Cette décision conduit alors Corinne à repenser son spectacle tout en s’entourant des compétences nécessaires.
“On le jouait, avec Pierre, comme un concert, les morceaux les uns après les autres. Et puis, quand j’ai commencé toute seule, j’ai vite demandé de l’aide à Lalao qui a accepté. Je me suis rendue compte que quand je travaillais le spectacle en amont, avec Pierre, c’est-à-dire quand je faisais mes répètes avant qu’on se retrouve tous les deux, j’avais déjà créé des mises en scène que j’ai refaites devant Lalao. Elle a prit ce que j’avais et on a travaillé dessus. Ce travail de mise en scène, de regard extérieur, de distance avec le spectacle est super important, ça me permet de rester sur l’essence de ce spectacle, les textes. Ce qui est dit dans ces textes et la manière dont je les dis. C’est pas un concert.”
Après un gros travail de répétition à la Maison de Bieujac, café social et culturel géré par l’asso Encore Des Tiroirs Cachés, “Peau Aime” peut alors prendre son envol. Fusion totale de textes introspectifs, de mélodies à l’accordéon et concertina, de chant, de travail de comédienne, cette dramaturgie apparaît aux yeux du public une dizaine de fois depuis un an, passant d’un jardin à une guinguette avec des crochets sur la scène de différentes salles. Longtemps retenues, les envies de Corinne prennent enfin le dessus.
“Je commence à m’amuser pleinement !”
L’instinct de Vie. Ce cri du coeur et du corps. Qui met Corinne Rousseau à sa place, malgré les errements et les aléas. Ce cri. Primal. Pulsion de Vie.
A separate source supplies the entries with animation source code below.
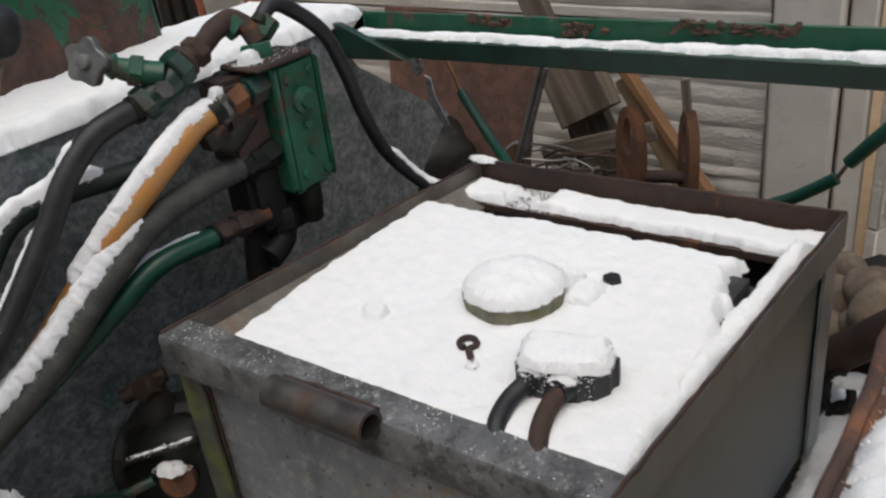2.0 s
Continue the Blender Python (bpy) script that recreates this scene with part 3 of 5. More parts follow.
def fence_box(a0, a1, d0, d1, z0, z1, bevel=0.004):
    bm = box((a0, d0, z0), (a1, d1, z1), bevel)
    for v in bm.verts:
        v.co = fence_point(*v.co)
    return bm


fence = thing("wall_fence", "grey precast concrete fence with stacked-stone relief panels", "fence", kind="structure", at=(0, 1.7, 0))
for k in range(3):
    part("panel", fence_box(0.0, 2.02, -0.05, -0.005, 0.04 + 0.5 * k, 0.535 + 0.5 * k), CONCRETE, fence)
    part("panel", fence_box(2.16, 4.2, -0.05, -0.005, 0.04 + 0.5 * k, 0.535 + 0.5 * k), CONCRETE, fence)
    for z in (0.04, 0.505):
        part("panel_band", fence_box(0.0, 2.02, -0.03, 0.006, z + 0.5 * k, z + 0.03 + 0.5 * k), CONCRETE, fence)
for k in range(3):
    for a in (4.36, 6.54):
        part("panel", fence_box(a, a + 2.02, -0.05, 0.004, 0.04 + 0.5 * k, 0.535 + 0.5 * k), CONCRETE, fence)
for a in (-0.165, 2.02, 4.2, 6.38, 8.56):
    part("post", fence_box(a, a + 0.155, -0.10, 0.035, 0, 1.75, 0.008), POST_CONCRETE, fence, "smooth square concrete post")
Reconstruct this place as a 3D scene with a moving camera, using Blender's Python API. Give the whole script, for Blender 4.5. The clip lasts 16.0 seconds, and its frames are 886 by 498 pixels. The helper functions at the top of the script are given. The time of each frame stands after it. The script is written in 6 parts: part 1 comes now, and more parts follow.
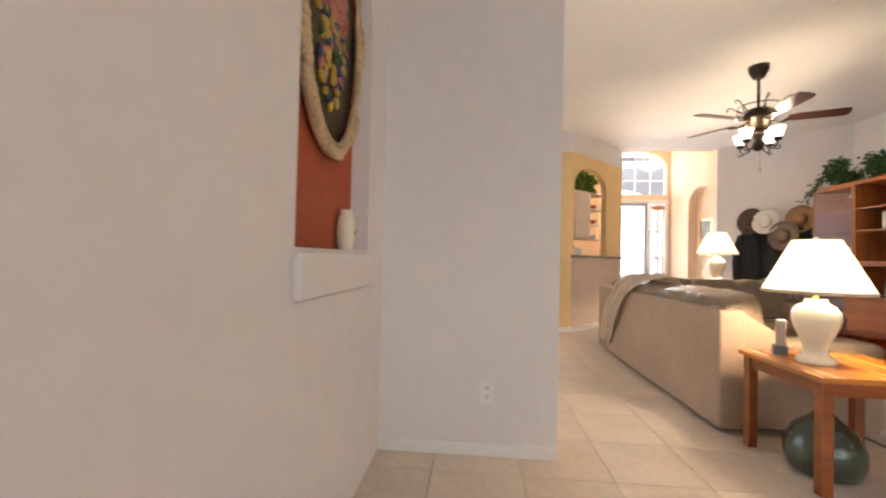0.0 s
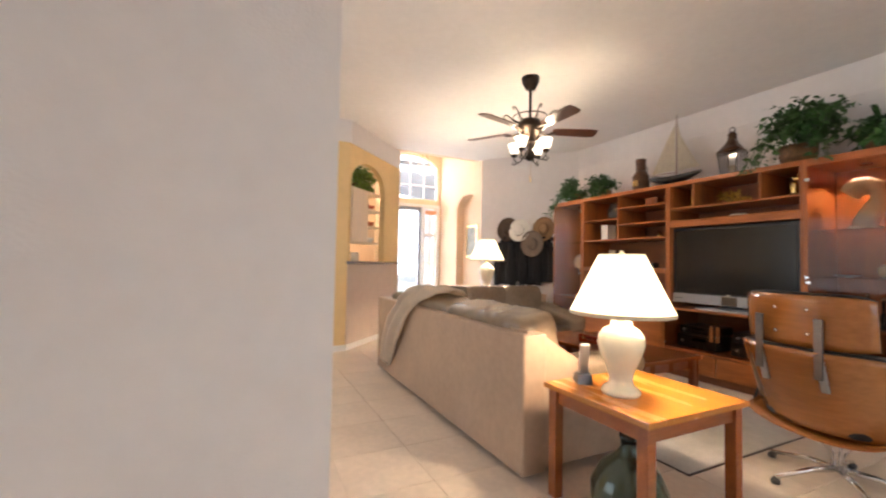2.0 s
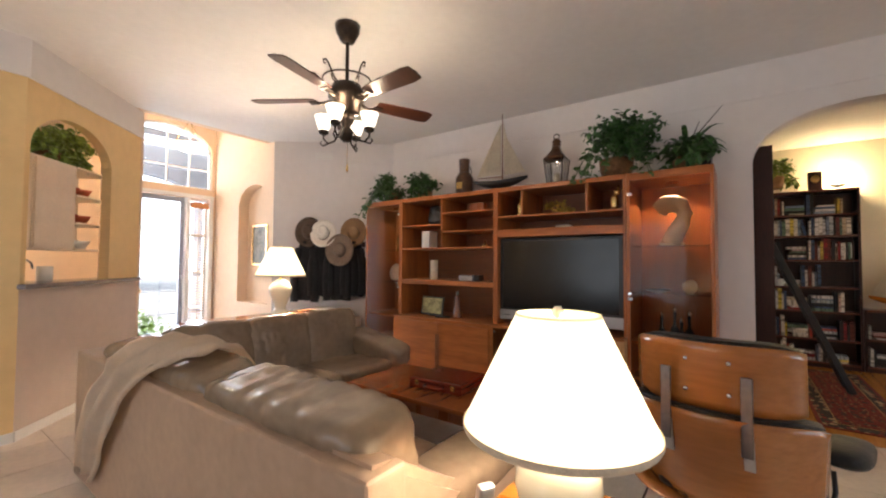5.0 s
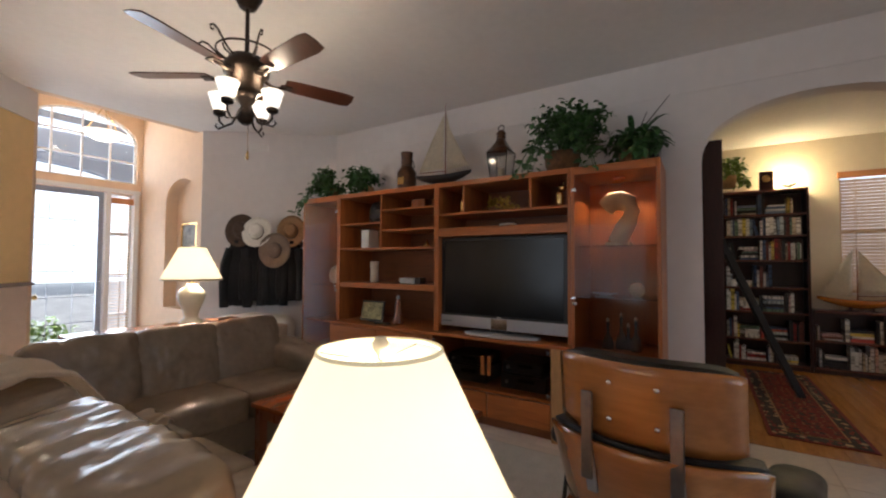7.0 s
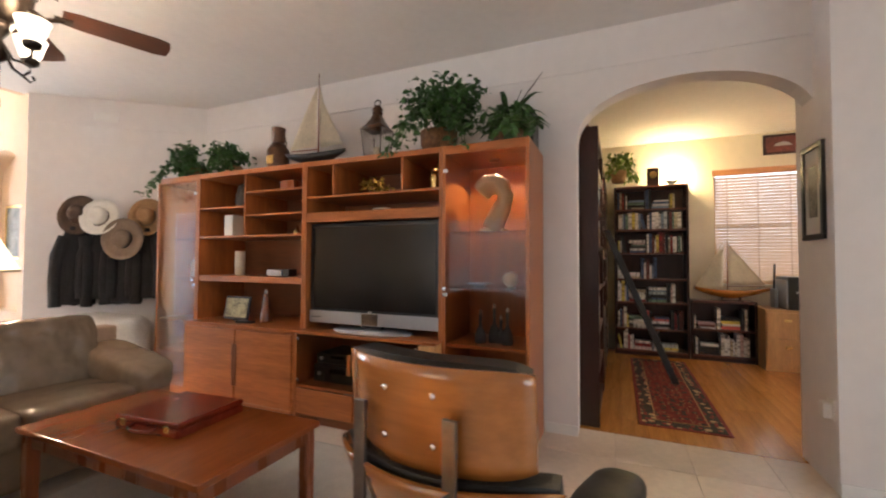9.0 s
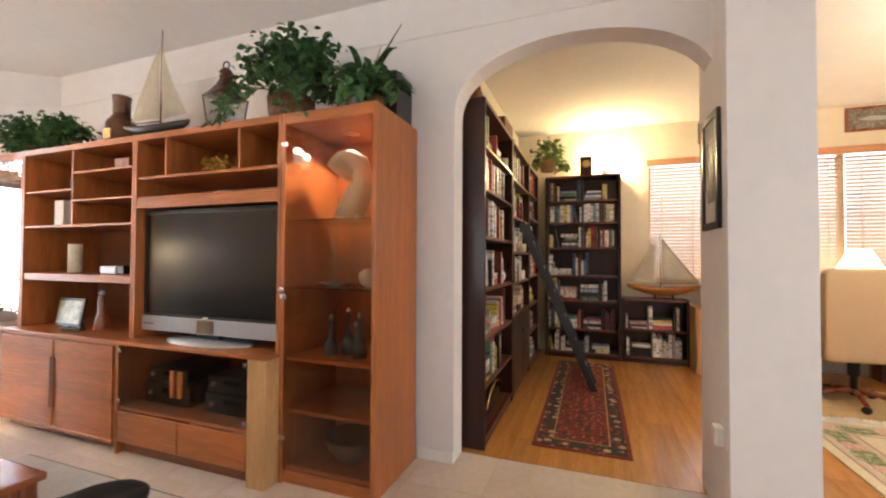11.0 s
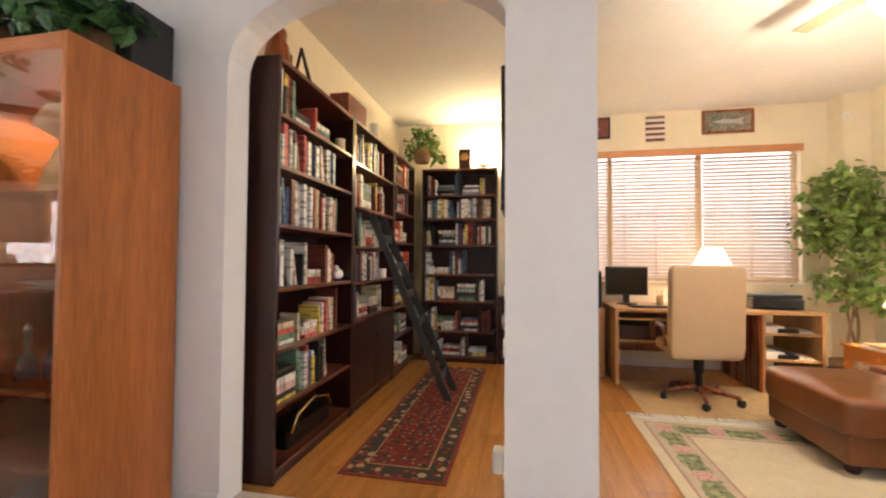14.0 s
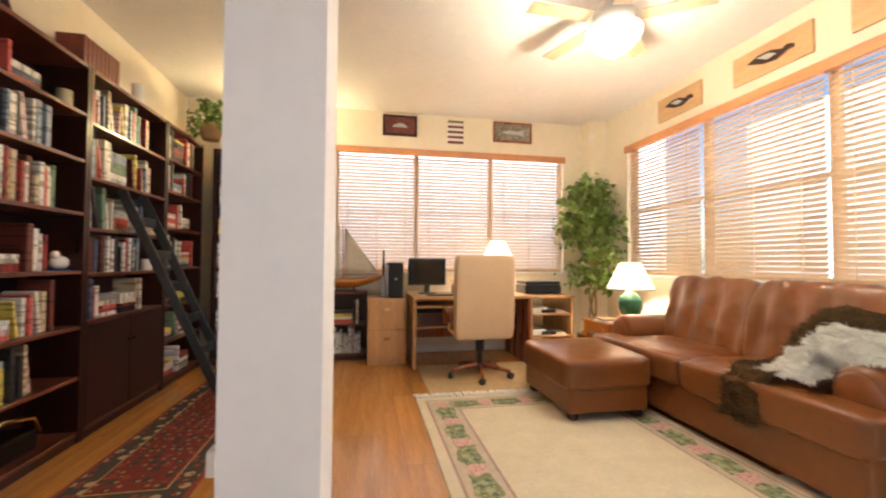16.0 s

C’est quoi ton truc avec l’accordéon ?
Le moment “C’est quoi un punk ?”
“Pour moi, être punk, c’est aller au bout de ses convictions. Donc on peut être punk de différentes manières. C’est au-delà de l’aspect musical, bien qu’il y ait ce truc là au départ. Mais pour moi c’est cet aspect…quelqu’un, même si on le regarde mal, il va au bout de ses convictions et s’en fout du jugement.”